| CHALLENGE |
Take the listing from its first line through the line that contains "pose from metres" and please retype those lines exactly, leaving out the pictures.

| DATA SECTION |
======

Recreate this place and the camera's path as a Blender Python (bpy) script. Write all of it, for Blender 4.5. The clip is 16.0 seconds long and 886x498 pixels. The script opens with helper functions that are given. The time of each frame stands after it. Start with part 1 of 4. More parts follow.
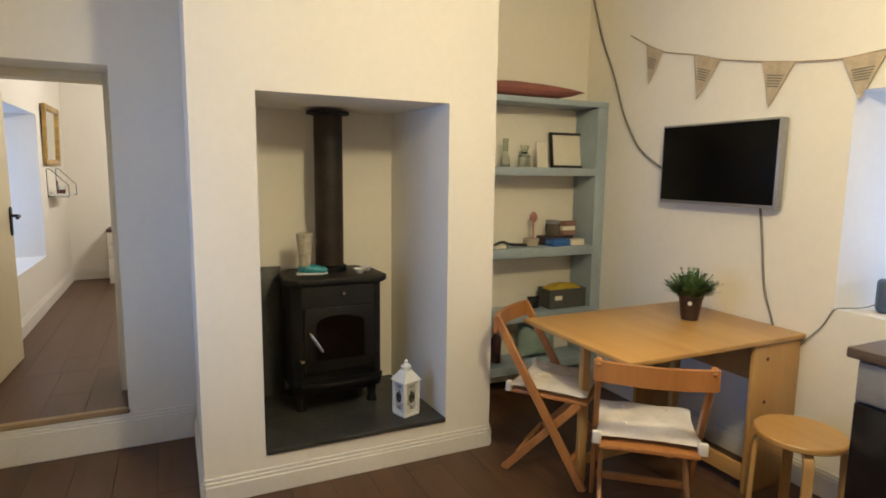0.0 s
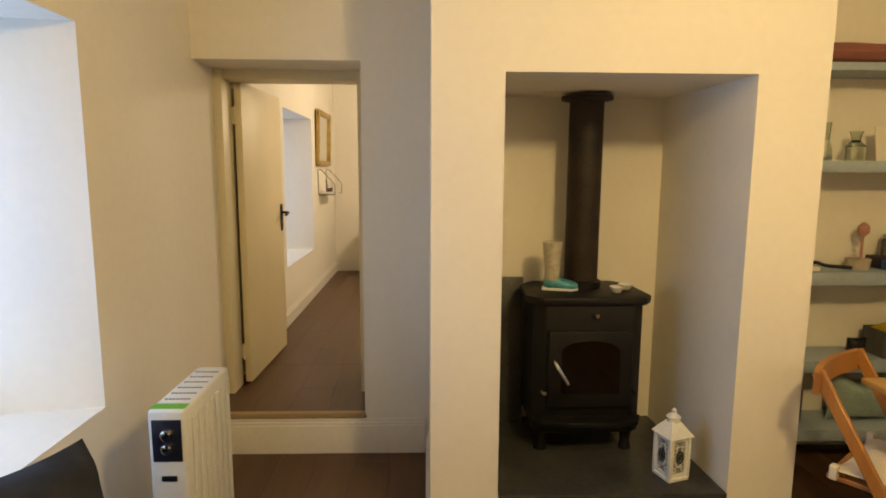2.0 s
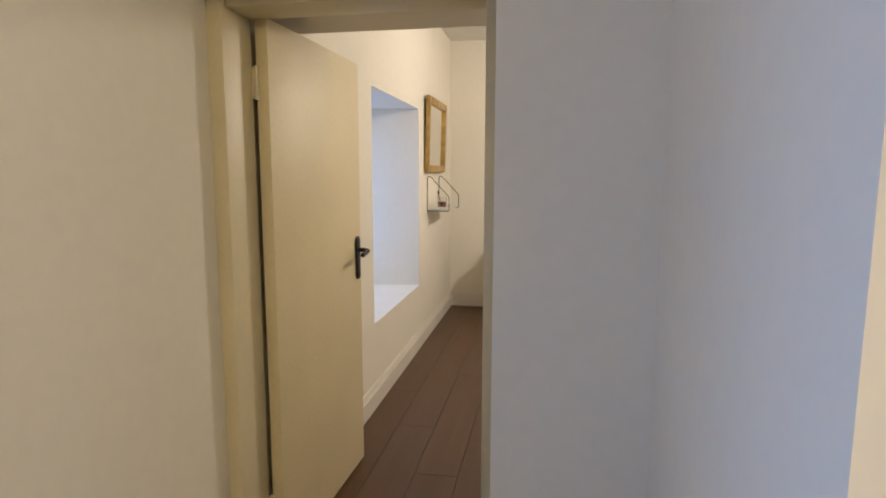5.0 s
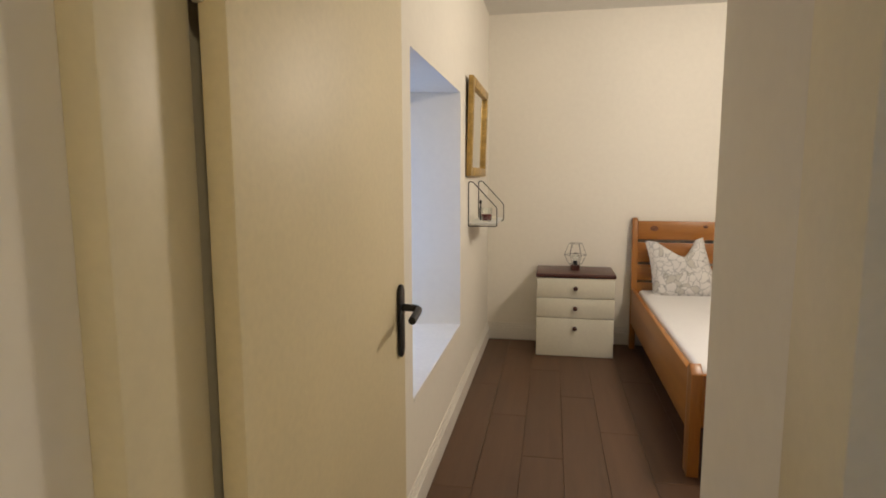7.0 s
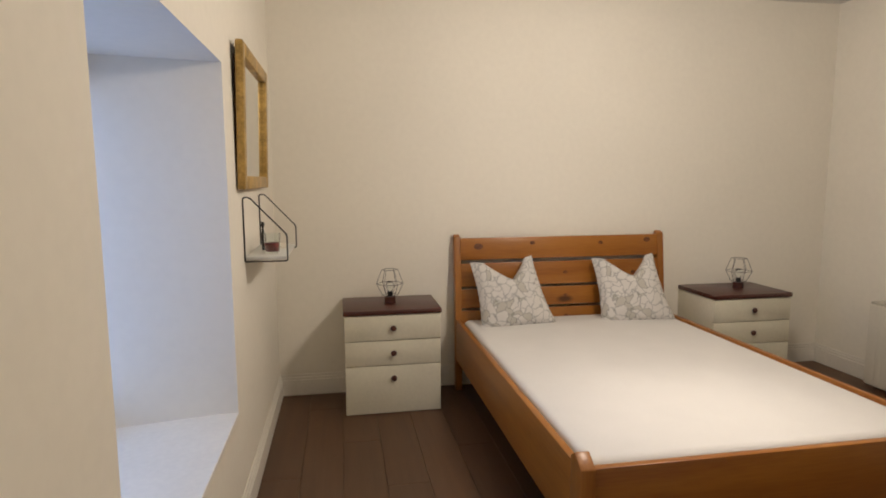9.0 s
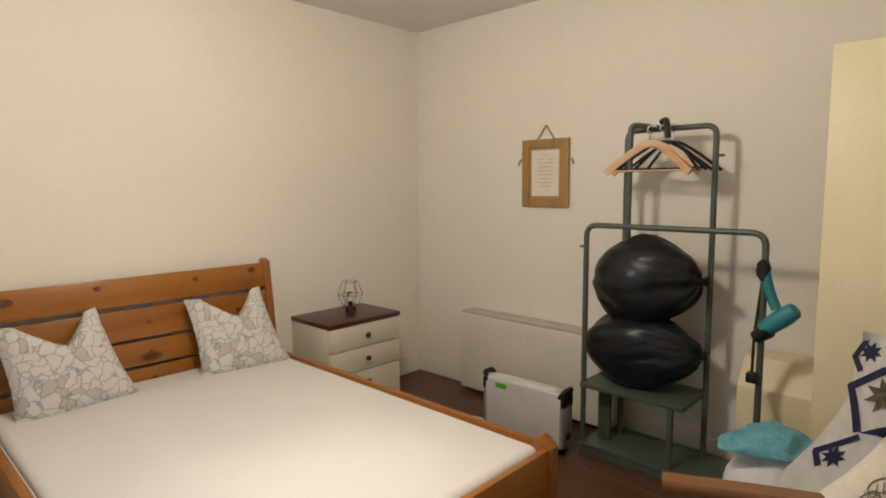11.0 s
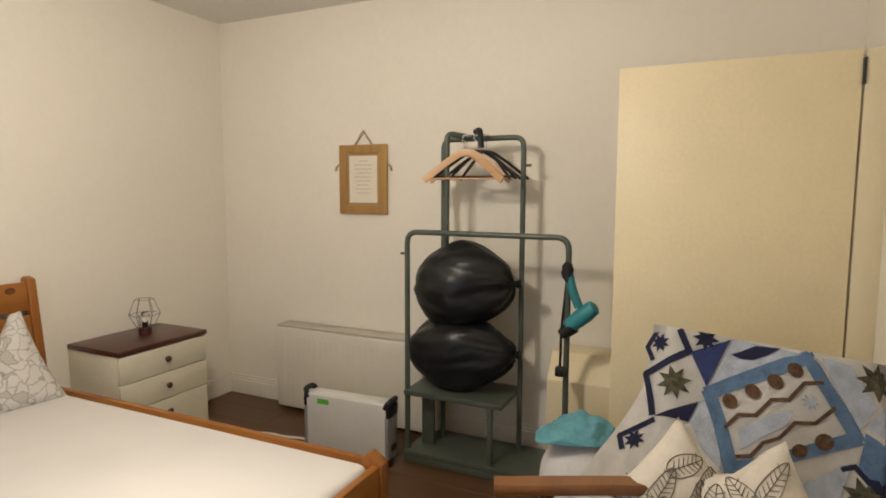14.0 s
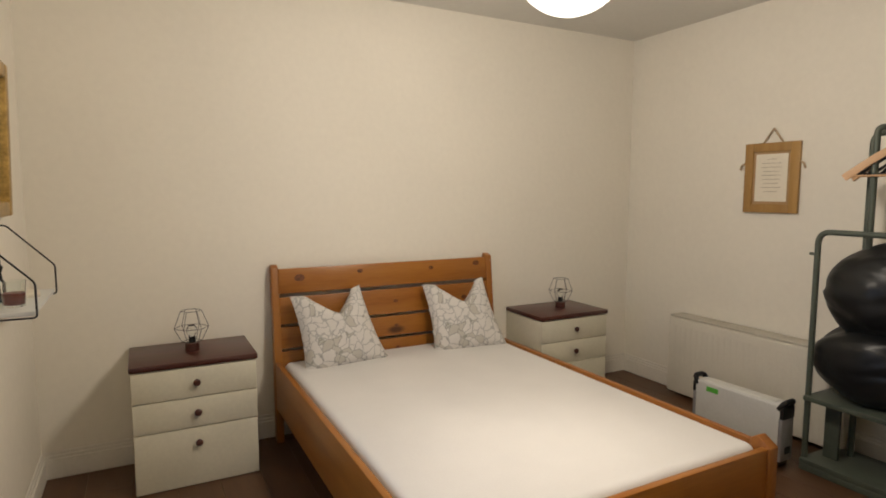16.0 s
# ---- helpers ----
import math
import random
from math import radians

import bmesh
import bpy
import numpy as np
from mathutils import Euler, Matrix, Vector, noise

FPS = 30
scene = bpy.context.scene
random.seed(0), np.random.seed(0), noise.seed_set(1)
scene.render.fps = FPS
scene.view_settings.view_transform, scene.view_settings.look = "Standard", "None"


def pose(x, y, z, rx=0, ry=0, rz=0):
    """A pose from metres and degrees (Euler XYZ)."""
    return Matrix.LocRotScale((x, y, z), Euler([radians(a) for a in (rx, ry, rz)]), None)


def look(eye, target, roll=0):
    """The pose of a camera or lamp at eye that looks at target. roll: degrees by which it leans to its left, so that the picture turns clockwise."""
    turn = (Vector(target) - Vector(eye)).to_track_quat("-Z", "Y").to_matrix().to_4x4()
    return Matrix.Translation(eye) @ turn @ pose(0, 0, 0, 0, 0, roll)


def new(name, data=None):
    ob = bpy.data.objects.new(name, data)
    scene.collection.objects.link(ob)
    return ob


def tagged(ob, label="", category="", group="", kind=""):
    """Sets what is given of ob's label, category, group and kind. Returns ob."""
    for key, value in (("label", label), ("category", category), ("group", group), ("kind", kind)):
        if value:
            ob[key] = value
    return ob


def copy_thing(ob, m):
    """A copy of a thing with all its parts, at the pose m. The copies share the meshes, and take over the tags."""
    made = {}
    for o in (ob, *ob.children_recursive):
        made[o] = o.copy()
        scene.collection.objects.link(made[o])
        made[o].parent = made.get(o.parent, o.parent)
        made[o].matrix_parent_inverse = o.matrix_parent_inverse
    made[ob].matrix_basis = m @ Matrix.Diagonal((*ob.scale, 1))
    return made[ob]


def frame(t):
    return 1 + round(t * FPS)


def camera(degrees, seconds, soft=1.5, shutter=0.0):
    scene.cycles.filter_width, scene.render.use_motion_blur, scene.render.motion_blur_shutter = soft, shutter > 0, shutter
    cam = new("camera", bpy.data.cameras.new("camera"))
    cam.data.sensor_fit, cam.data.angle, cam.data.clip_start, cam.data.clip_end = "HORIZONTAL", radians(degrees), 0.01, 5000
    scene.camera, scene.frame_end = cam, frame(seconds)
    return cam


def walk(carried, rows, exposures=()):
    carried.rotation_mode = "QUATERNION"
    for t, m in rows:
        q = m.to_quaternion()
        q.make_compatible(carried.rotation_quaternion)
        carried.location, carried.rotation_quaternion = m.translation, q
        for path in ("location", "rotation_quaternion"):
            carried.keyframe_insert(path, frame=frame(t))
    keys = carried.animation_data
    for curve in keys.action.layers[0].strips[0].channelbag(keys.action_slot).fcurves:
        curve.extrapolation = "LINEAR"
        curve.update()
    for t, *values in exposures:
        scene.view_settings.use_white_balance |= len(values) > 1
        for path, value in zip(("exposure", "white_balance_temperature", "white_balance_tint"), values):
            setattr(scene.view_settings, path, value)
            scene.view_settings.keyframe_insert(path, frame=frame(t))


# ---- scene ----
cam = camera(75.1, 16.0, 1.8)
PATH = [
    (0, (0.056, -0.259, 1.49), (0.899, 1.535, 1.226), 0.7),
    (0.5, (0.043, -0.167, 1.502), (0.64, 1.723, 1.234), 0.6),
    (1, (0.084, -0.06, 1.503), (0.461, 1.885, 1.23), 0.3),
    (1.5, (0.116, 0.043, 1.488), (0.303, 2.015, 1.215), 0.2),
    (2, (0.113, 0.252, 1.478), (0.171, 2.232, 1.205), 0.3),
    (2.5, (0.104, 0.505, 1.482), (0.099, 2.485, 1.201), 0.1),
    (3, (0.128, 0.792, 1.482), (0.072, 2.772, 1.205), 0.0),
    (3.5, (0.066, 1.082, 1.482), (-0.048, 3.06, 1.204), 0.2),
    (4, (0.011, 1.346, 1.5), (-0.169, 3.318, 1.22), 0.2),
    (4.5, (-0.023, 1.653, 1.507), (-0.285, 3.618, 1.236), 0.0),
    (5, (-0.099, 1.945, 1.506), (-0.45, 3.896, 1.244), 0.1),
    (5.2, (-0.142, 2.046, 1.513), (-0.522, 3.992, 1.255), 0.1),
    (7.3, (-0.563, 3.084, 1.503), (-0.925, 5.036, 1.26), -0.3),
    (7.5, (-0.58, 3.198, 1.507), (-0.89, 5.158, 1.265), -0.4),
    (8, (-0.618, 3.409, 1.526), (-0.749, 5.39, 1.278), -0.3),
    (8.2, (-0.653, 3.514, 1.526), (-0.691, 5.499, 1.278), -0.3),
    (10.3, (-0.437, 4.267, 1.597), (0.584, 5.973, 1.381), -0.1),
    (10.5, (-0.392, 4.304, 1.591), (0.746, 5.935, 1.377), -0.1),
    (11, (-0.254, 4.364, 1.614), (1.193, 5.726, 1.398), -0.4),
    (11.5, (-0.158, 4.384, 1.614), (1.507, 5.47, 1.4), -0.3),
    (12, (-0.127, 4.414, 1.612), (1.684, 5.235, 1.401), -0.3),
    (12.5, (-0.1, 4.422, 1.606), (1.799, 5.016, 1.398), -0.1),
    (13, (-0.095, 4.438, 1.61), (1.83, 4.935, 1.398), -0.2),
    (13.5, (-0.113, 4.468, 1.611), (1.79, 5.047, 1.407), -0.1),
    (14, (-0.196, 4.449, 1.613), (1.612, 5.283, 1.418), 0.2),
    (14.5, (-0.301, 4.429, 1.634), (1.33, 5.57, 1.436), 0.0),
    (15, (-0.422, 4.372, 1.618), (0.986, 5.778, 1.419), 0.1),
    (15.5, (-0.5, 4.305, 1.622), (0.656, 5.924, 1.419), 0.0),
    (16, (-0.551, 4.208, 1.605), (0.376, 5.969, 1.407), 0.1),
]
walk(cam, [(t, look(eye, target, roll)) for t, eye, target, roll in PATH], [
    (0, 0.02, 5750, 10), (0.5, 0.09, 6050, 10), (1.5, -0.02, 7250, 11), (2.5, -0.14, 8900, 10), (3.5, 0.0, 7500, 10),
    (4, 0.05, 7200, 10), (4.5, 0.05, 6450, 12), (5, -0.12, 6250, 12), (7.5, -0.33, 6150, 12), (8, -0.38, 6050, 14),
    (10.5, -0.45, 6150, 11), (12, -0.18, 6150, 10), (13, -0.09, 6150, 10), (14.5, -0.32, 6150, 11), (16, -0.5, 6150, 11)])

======

| EXERCISE RESPONSE |
Recreate this place and the camera's path as a Blender Python (bpy) script. Write all of it, for Blender 4.5. The clip is 16.0 seconds long and 886x498 pixels. The script opens with helper functions that are given. The time of each frame stands after it. Start with part 1 of 4. More parts follow.
0.0 s
2.0 s
5.0 s
7.0 s
9.0 s
11.0 s
14.0 s
16.0 s
# ---- helpers ----
import math
import random
from math import radians

import bmesh
import bpy
import numpy as np
from mathutils import Euler, Matrix, Vector, noise

FPS = 30
scene = bpy.context.scene
random.seed(0), np.random.seed(0), noise.seed_set(1)
scene.render.fps = FPS
scene.view_settings.view_transform, scene.view_settings.look = "Standard", "None"


def pose(x, y, z, rx=0, ry=0, rz=0):
    """A pose from metres and degrees (Euler XYZ)."""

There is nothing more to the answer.